To some extent, this helps address the Washington area housing affordability challenge but does little for most of the thousands of households at the bottom of the income pyramid.

• Somewhat diverse demographics: Higher density and mixed use theoretically suggest substantial demographic diversity within TOD residential projects. Transit-oriented developments tend to attract millennials, couples of any age and empty-nesters, all attracted to and able to afford the TOD lifestyle.
But TOD neighborhoods generally lack two notable population segments: families with school-age children for whom TOD apartments are too small and who prefer school-centered communities; and low-wage members of the workforce, who normally can’t afford the rents or selling prices of TOD  units.

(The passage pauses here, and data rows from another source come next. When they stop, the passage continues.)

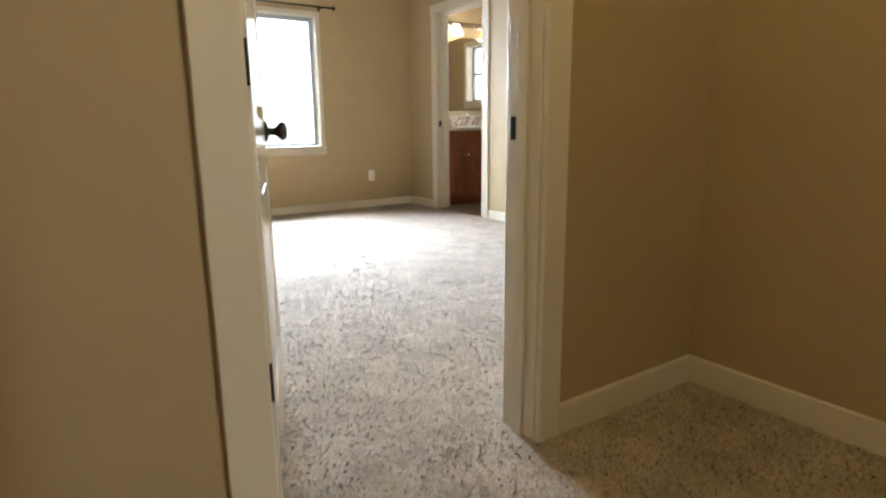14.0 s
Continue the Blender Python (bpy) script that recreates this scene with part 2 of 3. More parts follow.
DOOR_L, DOOR_R, DOOR_TOP = 0.890, 1.600, 1.975
structure("wall_hall_end", boxes((WALL_L, DOOR_L - 0.02, HALL_Y, HALL_Y + 0.12, 0, 2.5), (DOOR_R + 0.02, HALL_X + 0.12, HALL_Y, HALL_Y + 0.12, 0, 2.5),
          (DOOR_L - 0.02, DOOR_R + 0.02, HALL_Y, HALL_Y + 0.12, DOOR_TOP + 0.02, 2.5)), tan_paint, "tan hall wall around the open bedroom door", "wall")
structure("wall_hall_right", boxes((HALL_X, HALL_X + 0.12, -1.85, HALL_Y, 0, 2.5)), tan_paint, "tan painted wall of the upper hall", "wall")
structure("ceiling_hall", boxes((WALL_L - 0.12, HALL_X + 0.12, -3.6, HALL_Y + 0.12, 2.5, 2.6)), tan_paint, "tan painted hall ceiling", "ceiling")
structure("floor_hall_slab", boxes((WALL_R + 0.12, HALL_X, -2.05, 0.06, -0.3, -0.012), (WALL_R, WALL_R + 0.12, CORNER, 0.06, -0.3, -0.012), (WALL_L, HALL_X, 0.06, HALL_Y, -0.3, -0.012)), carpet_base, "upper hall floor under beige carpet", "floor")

# bedroom shell
BX = -1.2
WIN = (1.905, 2.905)
WZ0, WZ1 = 0.667, 1.915


def far_wall():
    bm = bmesh.new()
    xs = [BX - 0.12, WIN[0], WIN[1], SIDE + 0.06]
    y0, y1 = FAR, FAR + 0.16
    for i in range(3):
        a, b = xs[i], xs[i + 1]
        cuts = [a] + [c for c in (1.2,) if a < c < b] + [b]
        for p, q in zip(cuts, cuts[1:]):
            low = WZ1 if i == 1 else -0.05
            bm2 = prism_y([(p, low), (q, low), (q, roof(q)), (p, roof(p))], y0, y1)
            me = bpy.data.meshes.new("tmp")
            bm2.to_mesh(me)
            bm2.free()
            bm.from_mesh(me)
            bpy.data.meshes.remove(me)
        if i == 1:
            box(bm, a, b, y0, y1, -0.05, WZ0)
    return bm


structure("wall_bedroom_far", far_wall(), tan_paint, "tan gable wall with a bright window and a curtain rod", "wall")
BATH0, BATH1, BATH_TOP = 4.49, 5.24, 1.938
structure("wall_bedroom_right", boxes((SIDE, SIDE + 0.12, HALL_Y + 0.12, BATH0 - 0.02, -0.05, 2.286), (SIDE, SIDE + 0.12, BATH1 + 0.02, FAR, -0.05, 2.286),
          (SIDE, SIDE + 0.12, BATH0 - 0.02, BATH1 + 0.02, BATH_TOP + 0.02, 2.286)), tan_paint, "tan bedroom wall around the bathroom doorway", "wall")
structure("wall_bedroom_left", boxes((BX - 0.12, BX, HALL_Y + 0.12, FAR, -0.05, roof(BX))), tan_paint, "tan bedroom wall", "wall")
structure("wall_bedroom_near", boxes((BX - 0.12, WALL_L, HALL_Y, HALL_Y + 0.12, -0.05, 2.5), (HALL_X + 0.12, SIDE + 0.12, HALL_Y, HALL_Y + 0.12, -0.05, 2.5),
          (BX - 0.12, SIDE + 0.12, HALL_Y + 0.004, HALL_Y + 0.12, 2.6, 3.4)), tan_paint, "tan bedroom wall towards the hall", "wall")
structure("ceiling_bedroom", prism_y([(BX - 0.12, roof(BX - 0.12)), (1.2, roof(1.2)), (SIDE + 0.06, roof(SIDE + 0.06)), (SIDE + 0.06, roof(SIDE + 0.06) + 0.12), (1.2, roof(1.2) + 0.12), (BX - 0.12, roof(BX - 0.12) + 0.12)], HALL_Y, FAR + 0.2),
          ceiling_paint, "white vaulted bedroom ceiling", "ceiling")
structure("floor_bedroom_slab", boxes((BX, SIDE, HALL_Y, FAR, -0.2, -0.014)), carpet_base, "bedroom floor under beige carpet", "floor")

# bathroom shell
BATH_X, BATH_Y = 5.30, 3.3
BW0, BW1, BWZ0, BWZ1 = 5.05, 5.56, 1.16, 1.86
structure("wall_bath_right", boxes((BATH_X, BATH_X + 0.16, BATH_Y, BW0, -0.05, 2.42), (BATH_X, BATH_X + 0.16, BW1, FAR, -0.05, 2.42), (BATH_X, BATH_X + 0.16, BW0, BW1, -0.05, BWZ0), (BATH_X, BATH_X + 0.16, BW0, BW1, BWZ1, 2.42)),
          tan_paint, "tan bathroom wall with a small window", "wall")
structure("wall_bath_near", boxes((SIDE + 0.12, BATH_X + 0.16, BATH_Y - 0.12, BATH_Y, -0.05, 2.25)), tan_paint, "tan bathroom wall", "wall")
structure("wall_bath_far", boxes((SIDE + 0.06, BATH_X + 0.16, FAR, FAR + 0.16, -0.05, 2.42)), tan_paint, "tan bathroom wall behind the mirror", "wall")
structure("wall_bath_left", boxes((SIDE + 0.062, SIDE + 0.12, BATH_Y, FAR, 2.2865, 2.42)), tan_paint, "tan bathroom wall above the door", "wall")
structure("ceiling_bath", boxes((SIDE + 0.062, BATH_X + 0.16, BATH_Y - 0.12, FAR + 0.16, 2.42, 2.52)), ceiling_paint, "white bathroom ceiling", "ceiling")
structure("floor_bathroom", boxes((SIDE, BATH_X, BATH_Y, FAR, -0.2, -0.004)), bath_tile, "brown tiled bathroom floor", "floor")

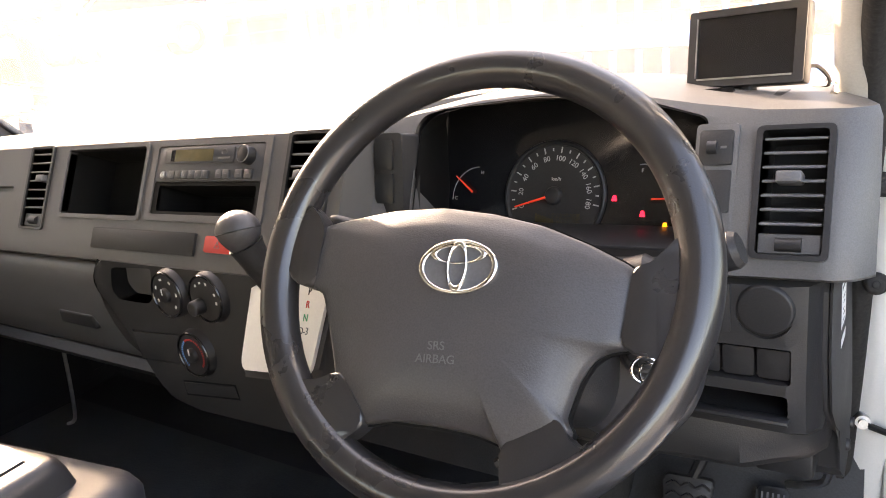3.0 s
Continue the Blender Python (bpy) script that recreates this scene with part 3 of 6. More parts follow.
stack_rim = [(-0.034, 1.236), (-0.0575, 1.203), (-0.031, 1.169), (-0.006, 1.141), (0.045, 1.069), (0.072, 1.051)]
part("stack_edge", tube([LOW @ Vector((x, z, -0.0035)) for x, z in stack_rim], 0.0022, 6, smooth_steps=4), HOLE, dash)
part("lower_blank", slab([(0.101, 1.082), (0.201, 1.093), (0.204, 1.078), (0.102, 1.066)], -0.004, 0.0016, LOW, 0.001), DASH_LOW, dash)
part("blank_gap", slab([(0.0985, 1.0845), (0.2035, 1.0955), (0.2065, 1.0755), (0.0995, 1.063)], -0.004, 0.0003, LOW), HOLE, dash)


def heater_dial(x, z, knob, marks):
    """A round heater control: bezel, face, knob and printed marks."""
    m = LOW @ pose(x, z, 0.0) @ Matrix.Scale(0.88, 4)
    d = part("heater_dial", join(disc(0.036, 0.033, 0.010, 40, m, 0.002)), BLACK, dash, "round black heater control")
    part("dial_rim", ring(0.0315, 0.0016, m @ pose(0, 0, 0.0105), 40, 6), GLOSS_BLACK, d)
    part("face", disc(0.029, 0.029, 0.0005, 40, m @ pose(0, 0, 0.0102)), BLACK, d)
    if knob == "centre":
        part("knob", join(disc(0.011, 0.0095, 0.006, 28, m @ pose(0, 0, 0.0105), 0.002)), BLACK, d)
        part("pointer", rbox(-0.001, 0.001, 0.002, 0.011, 0.0165, 0.0172, 0, 1, m), WHITE_MARK, d)
    else:
        part("knob", join(disc(0.011, 0.010, 0.016, 28, m @ pose(-0.011, -0.01, 0.0105), 0.003)), BLACK, d)
    for a, mat_, w in marks:
        part("mark", rbox(-w / 2, w / 2, -0.0016, 0.0016, 0.0108, 0.0112, 0, 1, m @ pose(0, 0, 0, 0, 0, a) @ pose(0, 0.0225, 0)), mat_, d)
    return d


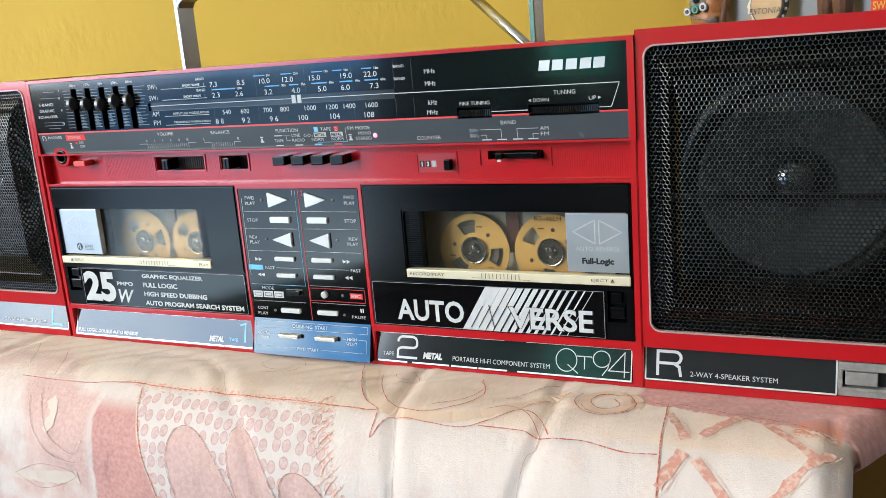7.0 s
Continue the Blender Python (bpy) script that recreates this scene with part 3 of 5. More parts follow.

• Parking garages replacing surface lots: Achieving higher TOD density often entails building on surface parking lots, in turn necessitating structured parking either below buildings or in above-grade garages. But increased density is what makes structured parking economically feasible, although not inexpensive. TOD obliges real estate developers and financial backers, along with public sector planners and zoning regulators, to rethink and reduce existing parking requirements.

Yet right-sizing TOD parking structures entails at best making intelligent guesses. No formulas or reliable statistics exist to predict future TOD parking needs, which are expected to diminish as car ownership goes down and use of transit goes up.

• Parks, gardens and playgrounds: Every TOD includes a network of diverse public and private open spaces complementing the TOD network of movement and related buildings. Some landscaped open spaces may be passive, informal and intimate while others are active, formal or grand in scale. Again, higher density and taller structures enable creation of more meaningful, functional, attractive open space.

Transit-oriented development will not address and solve all problems facing this metropolitan region, especially the shortage of affordable housing, but it will make it more cosmopolitan.